Everyone knows the traditional decoding of the acronym “ROI” is “return on investment,” and anyone who’s tried to get a project approved knows that’s important. For technology planners, though, there’s an alternate decoding of the “I” in “ROI” that we need to think about: “infrastructure.” Whether you’re building data centers, clouds, or networks, return on infrastructure should be an early focus of your planning, and if it’s not then the traditional ROI may be difficult or impossible to achieve.
Why do we see some industries seeming to embrace automation and networking, applying a big part of their revenue to new technology, while others languish? Do they have smarter management, a better-educated labor pool, or what? Why do some countries offer broadband connectivity at three or four times the speed of others, and at half the price? Better regulations? The answer in both cases is “better economics.”
Return on infrastructure analysis, which I’ll abbreviate here as “RoInf,” is a way of establishing the potential ROI associated with a technology project, computing, or networking. The trouble with ROI is that you can define a project, lay out benefits, get bids, run the numbers, and end up finding out that you’re nowhere near the right answer. Wouldn’t it be nice to be able to decide, before you go to all the trouble of defining project details, whether there’s any hope of getting a favorable ROI? That’s where RoInf comes in.
Let’s start with an automation project in a typical business. The goal is to enhance productivity, right? Then start by asking what productivity is worth, which starts with what’s called the unit value of labor for the various components of your workforce. If you can improve productivity for a worker by 10%, the benefit is worth 10% of that worker’s unit value of labor, which is salary, fringe benefits, etc.
Most companies that use RoInf in planning will classify their workers into groups based on a combination of their unit value of labor and the extent to which their job performance is subject to improvement through automation -- call it “empowerability.” Most companies have four broad classes of workers: executive/managerial, professional/technical, clerical, and manual/production.
How much of a difference in RoInf is there for productivity apps? The employee class with the highest unit value of labor has about 200 times the value of the class with the lowest. Verticals with a preponderance of high-unit-value-of-labor employees can generate high RoInfs. Professional, scientific, and technical service firms have unit value of labor and information empowerment potentials that are three to almost eight times that of retail sales, agriculture, and transportation firms. These differences are mirrored exactly in IT spending by these verticals, so RoInf proves out in the real world.

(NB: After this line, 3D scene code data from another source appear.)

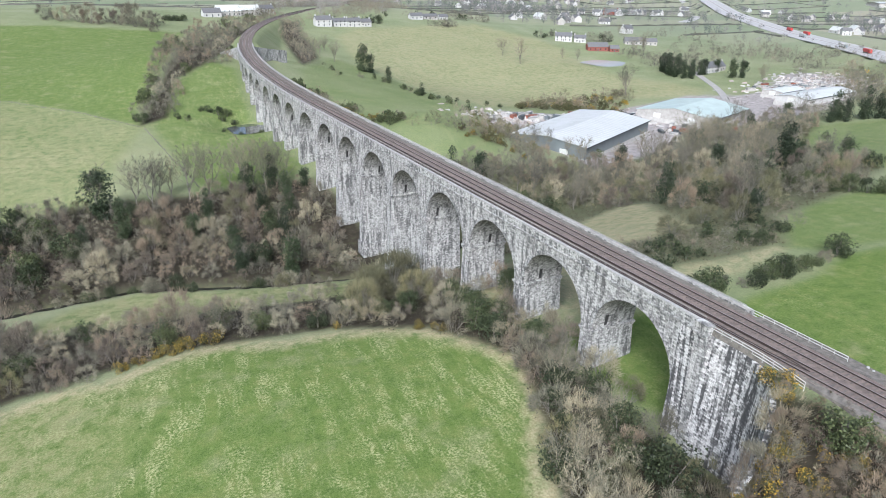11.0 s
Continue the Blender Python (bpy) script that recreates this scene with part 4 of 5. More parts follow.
# wood beyond the river
for x, y, k in ((35, 238, 1.85), (86, 186, 1.25), (73, 192, 1.05), (62, 215, 1.0), (72, 205, 0.95), (88, 208, 1.0), (92, 222, 0.9), (-5, 228, 1.0), (84, 224, 0.95)):
    put("ivy", x, y, k, None, "ivy-clad trees in the wood")
for x, y, k in ((22, 136, 1.5), (25.5, 138, 1.3), (36.7, 150.5, 1.3), (2.3, 172.8, 2.1), (17, 205.4, 2.0), (27, 215, 2.2), (8.7, 222, 2.4), (10, 235, 2.0), (18, 226, 2.3), (3, 231, 1.8), (19, 201, 1.7), (-12, 228, 2.0)):
    put("holly", x, y, k, None, "evergreens in the wood")
for x, y, h in ((50.6, 238, 18.5), (46, 242, 16), (53, 241, 16.5), (62.5, 240, 19), (68.9, 238, 20), (57, 243, 14), (76, 242, 15), (80.3, 239, 18.5), (84, 243, 17.5), (87.5, 238, 17.5), (91, 241, 16.5), (94, 238, 14)):
    put("tree", x, y, h / 11 * 1.05, h / 11, "tall bare trees at the wood's edge")


def thicket(name, label, spots, seed, kinds, size, thin=3, beside=True):
    """A wood whose plants nobody could count: one object for each sort of growth in it."""
    got = {}
    r = np.random.RandomState(seed)
    for x, y in spots:
        if beside and not clear_of_viaduct(x, y) or float(to_path(np.array([x]), np.array([y]), RIVER)[0]) < 2.4:
            continue
        # like grows beside like
        kind = kinds[r.randint(len(kinds))] if r.uniform() < 0.6 else kinds[(int(x // 11) * 7 + int(y // 9) * 13 + int(x // 11) * int(y // 9)) % len(kinds)]
        spec = KINDS[kind][r.randint(len(KINDS[kind]))]
        k, a = r.uniform(*size) * (0.62 if kind in ("willow", "ivy", "tree", "paletree", "tall_grey", "tall_red", "tall_pale") else 1.0), r.uniform(0, 6.28)
        c_, s_ = math.cos(a) * k, math.sin(a) * k
        rot = np.array([[c_, -s_, 0], [s_, c_, 0], [0, 0, k]])
        few = max(1, int(len(spec[4]) * thin / 800))
        keep = spec[4][r.randint(few):: few]
        grow = min(2.6, few ** 0.62)
        # fewer shoots, each a little stouter
        mid_of = keep.mean(1, keepdims=True) if kind in ("holly", "ivy", "gorse") else keep[:, :2].mean(1, keepdims=True)
        big = keep.copy()
        if kind == "gorse":
            spec = (*spec[:6], GORSE_YELLOW if r.uniform() < 0.12 else GORSE_GREEN)
        big[:, :2] = (keep[:, :2] - mid_of) * grow + mid_of
        if kind in ("holly", "ivy", "gorse"):
            big[:, 2:] = (keep[:, 2:] - mid_of) * grow * 0.9 + mid_of
        for mat, tris in ((spec[6], big), (spec[5], spec[3][::6])):
            got.setdefault(mat.name, (mat, []))[1].append(tris @ rot.T + np.array([x, y, ground_z(x, y) - 0.2]))
    for mat, lots in got.values():
        tagged(new(name, tri_mesh(name, np.concatenate(lots), mat)), label, "wood", kind="stuff")


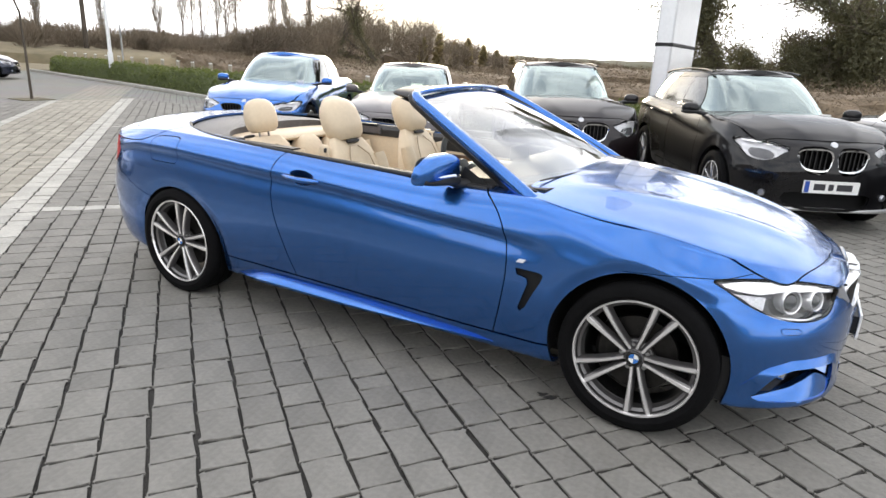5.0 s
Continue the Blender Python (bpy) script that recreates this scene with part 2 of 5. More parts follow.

RoInf principles also are applicable to service provider networking, but based on a different metric. Absent government funding to support deployment, the RoInf of a given market geography is directly related to something I’ve called “demand density,” which is a combination of gross domestic product per square mile and the total available right-of-way for deployments. High-demand density means that you can earn a lot of revenue from deploying a mile of infrastructure because that mile will “pass” a lot of consumers of network services. Low-demand densities make it harder to earn a return from deploying network assets.
Verizon took a lead in the deployment of fiber to the home in the U.S., not because competitors like AT&T were backward, but because Verizon has seven times the demand density of AT&T. Japan and Germany have 12 and three times the demand density of the U.S., respectively. Within the U.S., the densest states have 200 times the demand density of the least. Next time you hear that the U.S. is “behind” in broadband, or that rural broadband is behind the rest of the country, consider the probability that it’s not because we’re stupid or slow, but because broadband infrastructure is practical where RoInf is high.
RoInf also decides whether there will be “competition” in networking. In an area where RoInf is low, nobody is going to make much deploying infrastructure and so nobody will. Everyone wonders why big over-the-top (OTT) players like Google seem to only dabble in broadband, and the answer is that the RoInf for consumer broadband in most countries is simply too low. OTTs can make more on their investment in their core business areas.
Our lives are almost run by RoInf. It determines what can be done with automation, with networking, with UC/UCC, and with just about everything in tech. It lets us target the good areas, avoid the bad areas, and understand how changes in the fundamental cost of technology will change the rate of technology investment. We can decide where the cloud would work and where it wouldn’t, and why a 5G/fiber-to-the-node hybrid for home broadband would be a game-changer.
RoInf doesn’t eliminate the need to justify technology projects using ROI, but it makes it possible to target projects and even tune costs to match the expected outcome of projects, without spending the time and money on detailed planning. It lets you focus on the possible and the optimum -- and that’s a good way to do tech planning.